→ **DATA SEGMENT**:
[start]

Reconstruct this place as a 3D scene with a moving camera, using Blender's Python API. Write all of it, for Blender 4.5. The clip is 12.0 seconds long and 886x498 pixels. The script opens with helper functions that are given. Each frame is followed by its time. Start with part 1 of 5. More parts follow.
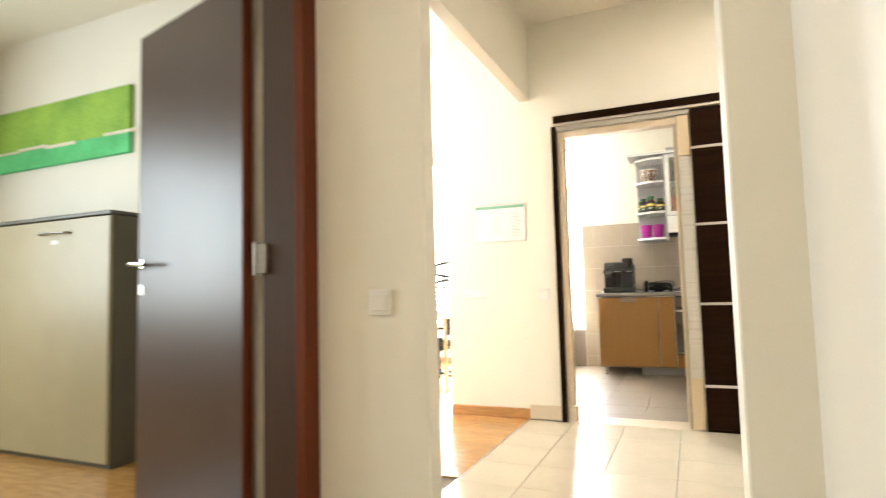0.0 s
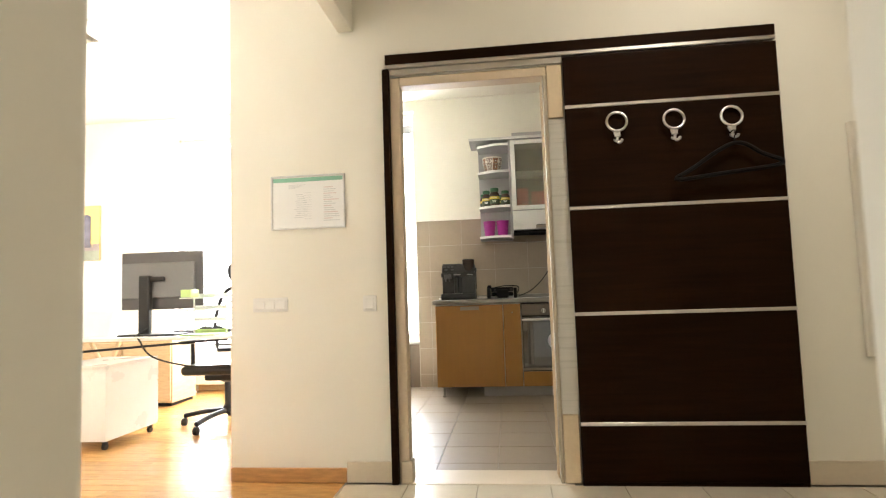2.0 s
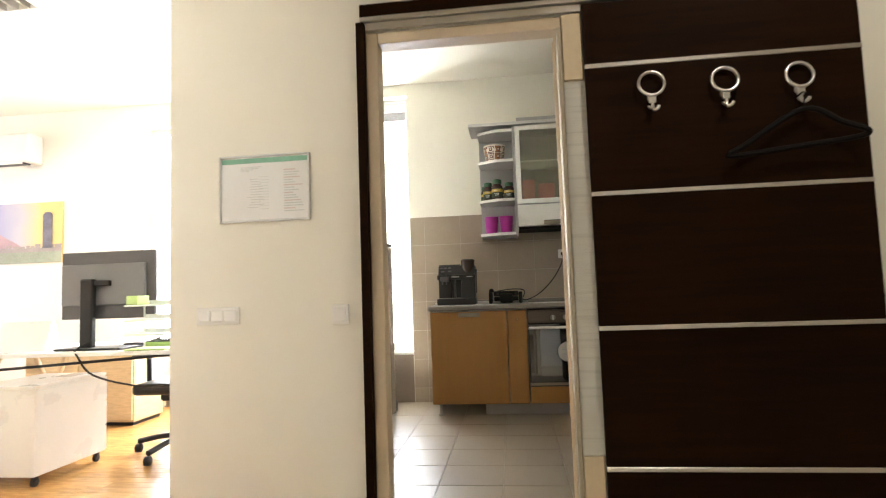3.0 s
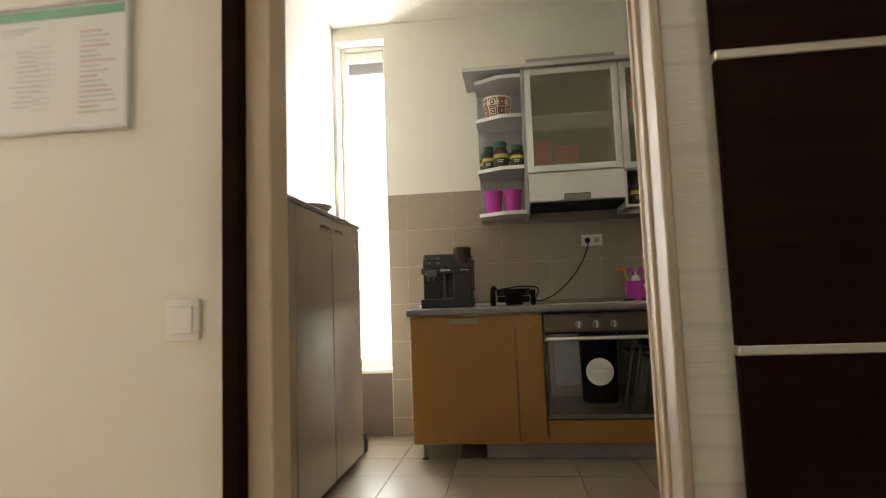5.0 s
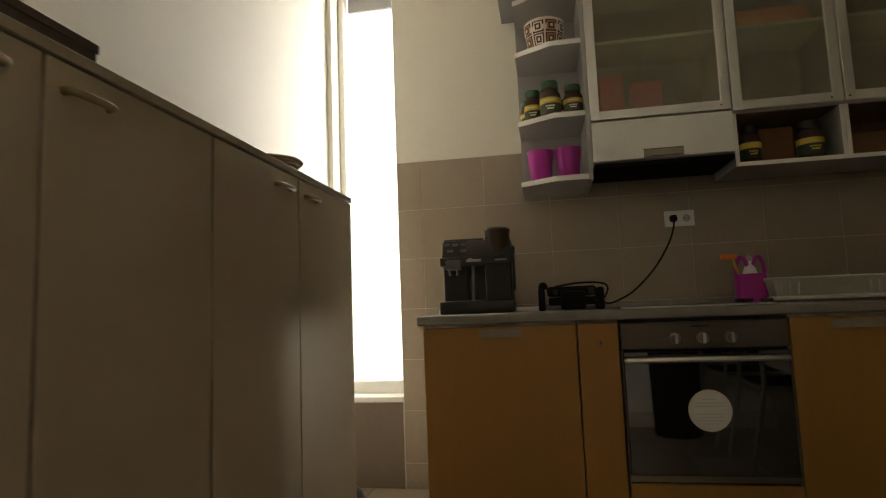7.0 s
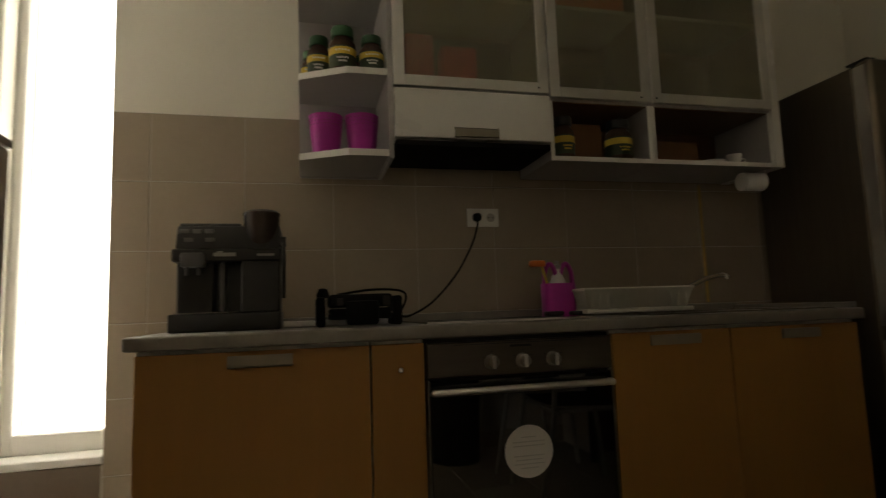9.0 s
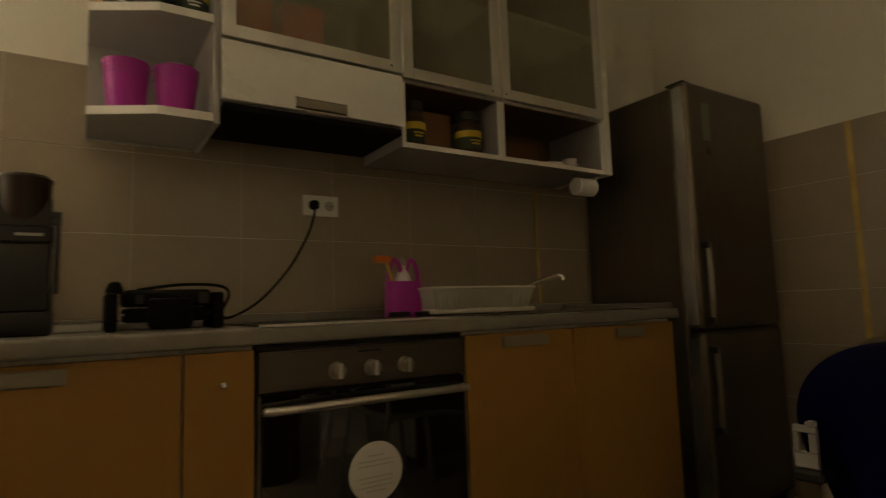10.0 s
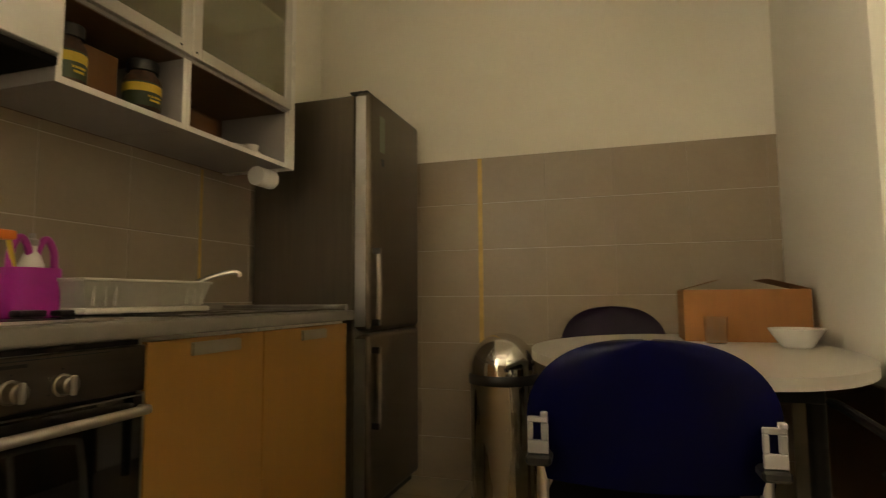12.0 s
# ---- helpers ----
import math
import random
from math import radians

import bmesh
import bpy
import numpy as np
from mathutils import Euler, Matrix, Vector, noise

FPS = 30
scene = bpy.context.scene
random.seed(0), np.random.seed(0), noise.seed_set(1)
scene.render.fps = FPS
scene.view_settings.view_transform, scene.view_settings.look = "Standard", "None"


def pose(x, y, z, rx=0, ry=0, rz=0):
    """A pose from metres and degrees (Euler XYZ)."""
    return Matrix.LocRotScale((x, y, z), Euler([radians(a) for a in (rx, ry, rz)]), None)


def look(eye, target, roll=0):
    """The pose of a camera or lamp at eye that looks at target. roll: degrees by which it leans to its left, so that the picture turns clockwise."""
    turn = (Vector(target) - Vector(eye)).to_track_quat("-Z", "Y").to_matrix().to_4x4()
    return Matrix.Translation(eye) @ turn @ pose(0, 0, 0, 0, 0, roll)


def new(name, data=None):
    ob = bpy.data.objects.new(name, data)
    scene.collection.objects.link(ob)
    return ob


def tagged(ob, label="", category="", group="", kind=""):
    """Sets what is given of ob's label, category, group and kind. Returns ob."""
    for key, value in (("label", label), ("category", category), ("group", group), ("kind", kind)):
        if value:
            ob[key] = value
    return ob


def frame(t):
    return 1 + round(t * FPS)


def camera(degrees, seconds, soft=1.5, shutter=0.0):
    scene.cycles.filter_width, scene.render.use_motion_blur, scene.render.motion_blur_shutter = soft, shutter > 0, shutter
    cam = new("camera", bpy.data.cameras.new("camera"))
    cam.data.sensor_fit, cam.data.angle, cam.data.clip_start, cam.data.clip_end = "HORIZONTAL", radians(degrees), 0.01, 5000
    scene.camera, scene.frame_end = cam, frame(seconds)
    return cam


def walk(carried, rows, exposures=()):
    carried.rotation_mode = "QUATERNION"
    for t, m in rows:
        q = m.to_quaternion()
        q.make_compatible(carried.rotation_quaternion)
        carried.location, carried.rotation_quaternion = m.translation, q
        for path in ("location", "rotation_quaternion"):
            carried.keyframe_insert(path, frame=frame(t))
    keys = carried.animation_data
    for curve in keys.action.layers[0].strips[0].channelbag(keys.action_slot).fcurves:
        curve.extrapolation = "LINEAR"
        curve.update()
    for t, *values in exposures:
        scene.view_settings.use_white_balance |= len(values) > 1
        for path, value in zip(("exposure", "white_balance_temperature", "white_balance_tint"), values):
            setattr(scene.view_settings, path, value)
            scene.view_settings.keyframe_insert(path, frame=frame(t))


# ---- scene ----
cam = camera(76.0, 12.0, soft=1.15, shutter=0.5)
PATH = [
    (0, (0.718, -0.302, 0.99), (-0.08, 1.526, 1.134), -1.5),
    (0.5, (0.606, 0.059, 0.977), (0.049, 1.974, 1.124), -1.8),
    (1, (0.518, 0.34, 0.975), (0.128, 2.296, 1.121), -1.8),
    (1.5, (0.425, 0.638, 0.973), (0.192, 2.618, 1.125), -1.7),
    (2, (0.434, 0.969, 0.987), (0.208, 2.95, 1.137), -1.9),
    (2.5, (0.441, 1.263, 0.995), (0.203, 3.243, 1.148), -2.1),
    (3, (0.424, 1.586, 1.014), (0.187, 3.566, 1.168), -2.0),
    (4.8, (0.38, 2.76, 0.968), (0.138, 4.738, 1.143), -2.1),
    (5, (0.372, 2.853, 0.96), (0.13, 4.83, 1.137), -2.1),
    (5.5, (0.365, 3.173, 0.947), (0.102, 5.148, 1.132), -2.3),
    (6, (0.32, 3.433, 0.924), (0.003, 5.398, 1.123), -2.2),
    (6.5, (0.274, 3.708, 0.93), (-0.075, 5.667, 1.136), -2.1),
    (6.7, (0.255, 3.795, 0.936), (-0.1, 5.753, 1.139), -2.2),
    (8.3, (0.295, 4.457, 0.944), (0.216, 6.444, 1.161), -1.9),
    (8.5, (0.274, 4.5, 0.942), (0.358, 6.486, 1.162), -1.8),
    (9, (0.179, 4.605, 0.948), (0.655, 6.536, 1.161), -2.0),
    (9.5, (0.158, 4.728, 0.93), (0.889, 6.576, 1.144), -2.0),
    (10, (0.163, 4.864, 0.946), (1.239, 6.539, 1.142), -1.9),
    (10.5, (0.171, 4.968, 0.955), (1.431, 6.509, 1.141), -1.7),
    (11, (0.131, 5.072, 0.956), (1.655, 6.356, 1.134), -1.5),
    (11.5, (0.065, 5.136, 0.963), (1.85, 6.024, 1.129), -0.8),
    (12, (0.08, 5.22, 0.952), (1.977, 5.829, 1.122), -0.4),
]
EXPOSURES = [(0.0, 1.25, 5950, 10), (0.5, 1.0, 6050, 10), (1.0, 0.9, 6250, 10), (1.5, 0.6, 6200, 10), (2.5, 0.4, 5850, 10), (3.2, 0.1, 5850, 10),
             (5.0, -0.3, 6200, 10), (6.0, -0.75, 6750, 10), (6.5, -0.95, 6900, 10), (8.5, -1.75, 6950, 10), (9.5, -1.75, 7050, 10), (10.0, -1.42, 9100, 10),
             (10.5, -0.95, 9000, 10), (12.0, 0.0, 8400, 10)]
walk(cam, [(t, look(eye, target, roll)) for t, eye, target, roll in PATH], EXPOSURES)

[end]

→ **PROBLEM TO SOLVE**: Skip the pictures, then retype every line above exactly.

→ **RESPONSE**:
Reconstruct this place as a 3D scene with a moving camera, using Blender's Python API. Write all of it, for Blender 4.5. The clip is 12.0 seconds long and 886x498 pixels. The script opens with helper functions that are given. Each frame is followed by its time. Start with part 1 of 5. More parts follow.
0.0 s
2.0 s
3.0 s
5.0 s
7.0 s
9.0 s
10.0 s
12.0 s
# ---- helpers ----
import math
import random
from math import radians

import bmesh
import bpy
import numpy as np
from mathutils import Euler, Matrix, Vector, noise

FPS = 30
scene = bpy.context.scene
random.seed(0), np.random.seed(0), noise.seed_set(1)
scene.render.fps = FPS
scene.view_settings.view_transform, scene.view_settings.look = "Standard", "None"


def pose(x, y, z, rx=0, ry=0, rz=0):
    """A pose from metres and degrees (Euler XYZ)."""
    return Matrix.LocRotScale((x, y, z), Euler([radians(a) for a in (rx, ry, rz)]), None)


def look(eye, target, roll=0):
    """The pose of a camera or lamp at eye that looks at target. roll: degrees by which it leans to its left, so that the picture turns clockwise."""
    turn = (Vector(target) - Vector(eye)).to_track_quat("-Z", "Y").to_matrix().to_4x4()
    return Matrix.Translation(eye) @ turn @ pose(0, 0, 0, 0, 0, roll)


def new(name, data=None):
    ob = bpy.data.objects.new(name, data)
    scene.collection.objects.link(ob)
    return ob


def tagged(ob, label="", category="", group="", kind=""):
    """Sets what is given of ob's label, category, group and kind. Returns ob."""
    for key, value in (("label", label), ("category", category), ("group", group), ("kind", kind)):
        if value:
            ob[key] = value
    return ob


def frame(t):
    return 1 + round(t * FPS)


def camera(degrees, seconds, soft=1.5, shutter=0.0):
    scene.cycles.filter_width, scene.render.use_motion_blur, scene.render.motion_blur_shutter = soft, shutter > 0, shutter
    cam = new("camera", bpy.data.cameras.new("camera"))
    cam.data.sensor_fit, cam.data.angle, cam.data.clip_start, cam.data.clip_end = "HORIZONTAL", radians(degrees), 0.01, 5000
    scene.camera, scene.frame_end = cam, frame(seconds)
    return cam


def walk(carried, rows, exposures=()):
    carried.rotation_mode = "QUATERNION"
    for t, m in rows:
        q = m.to_quaternion()
        q.make_compatible(carried.rotation_quaternion)
        carried.location, carried.rotation_quaternion = m.translation, q
        for path in ("location", "rotation_quaternion"):
            carried.keyframe_insert(path, frame=frame(t))
    keys = carried.animation_data
    for curve in keys.action.layers[0].strips[0].channelbag(keys.action_slot).fcurves:
        curve.extrapolation = "LINEAR"
        curve.update()
    for t, *values in exposures:
        scene.view_settings.use_white_balance |= len(values) > 1
        for path, value in zip(("exposure", "white_balance_temperature", "white_balance_tint"), values):
            setattr(scene.view_settings, path, value)
            scene.view_settings.keyframe_insert(path, frame=frame(t))


# ---- scene ----
cam = camera(76.0, 12.0, soft=1.15, shutter=0.5)
PATH = [
    (0, (0.718, -0.302, 0.99), (-0.08, 1.526, 1.134), -1.5),
    (0.5, (0.606, 0.059, 0.977), (0.049, 1.974, 1.124), -1.8),
    (1, (0.518, 0.34, 0.975), (0.128, 2.296, 1.121), -1.8),
    (1.5, (0.425, 0.638, 0.973), (0.192, 2.618, 1.125), -1.7),
    (2, (0.434, 0.969, 0.987), (0.208, 2.95, 1.137), -1.9),
    (2.5, (0.441, 1.263, 0.995), (0.203, 3.243, 1.148), -2.1),
    (3, (0.424, 1.586, 1.014), (0.187, 3.566, 1.168), -2.0),
    (4.8, (0.38, 2.76, 0.968), (0.138, 4.738, 1.143), -2.1),
    (5, (0.372, 2.853, 0.96), (0.13, 4.83, 1.137), -2.1),
    (5.5, (0.365, 3.173, 0.947), (0.102, 5.148, 1.132), -2.3),
    (6, (0.32, 3.433, 0.924), (0.003, 5.398, 1.123), -2.2),
    (6.5, (0.274, 3.708, 0.93), (-0.075, 5.667, 1.136), -2.1),
    (6.7, (0.255, 3.795, 0.936), (-0.1, 5.753, 1.139), -2.2),
    (8.3, (0.295, 4.457, 0.944), (0.216, 6.444, 1.161), -1.9),
    (8.5, (0.274, 4.5, 0.942), (0.358, 6.486, 1.162), -1.8),
    (9, (0.179, 4.605, 0.948), (0.655, 6.536, 1.161), -2.0),
    (9.5, (0.158, 4.728, 0.93), (0.889, 6.576, 1.144), -2.0),
    (10, (0.163, 4.864, 0.946), (1.239, 6.539, 1.142), -1.9),
    (10.5, (0.171, 4.968, 0.955), (1.431, 6.509, 1.141), -1.7),
    (11, (0.131, 5.072, 0.956), (1.655, 6.356, 1.134), -1.5),
    (11.5, (0.065, 5.136, 0.963), (1.85, 6.024, 1.129), -0.8),
    (12, (0.08, 5.22, 0.952), (1.977, 5.829, 1.122), -0.4),
]
EXPOSURES = [(0.0, 1.25, 5950, 10), (0.5, 1.0, 6050, 10), (1.0, 0.9, 6250, 10), (1.5, 0.6, 6200, 10), (2.5, 0.4, 5850, 10), (3.2, 0.1, 5850, 10),
             (5.0, -0.3, 6200, 10), (6.0, -0.75, 6750, 10), (6.5, -0.95, 6900, 10), (8.5, -1.75, 6950, 10), (9.5, -1.75, 7050, 10), (10.0, -1.42, 9100, 10),
             (10.5, -0.95, 9000, 10), (12.0, 0.0, 8400, 10)]
walk(cam, [(t, look(eye, target, roll)) for t, eye, target, roll in PATH], EXPOSURES)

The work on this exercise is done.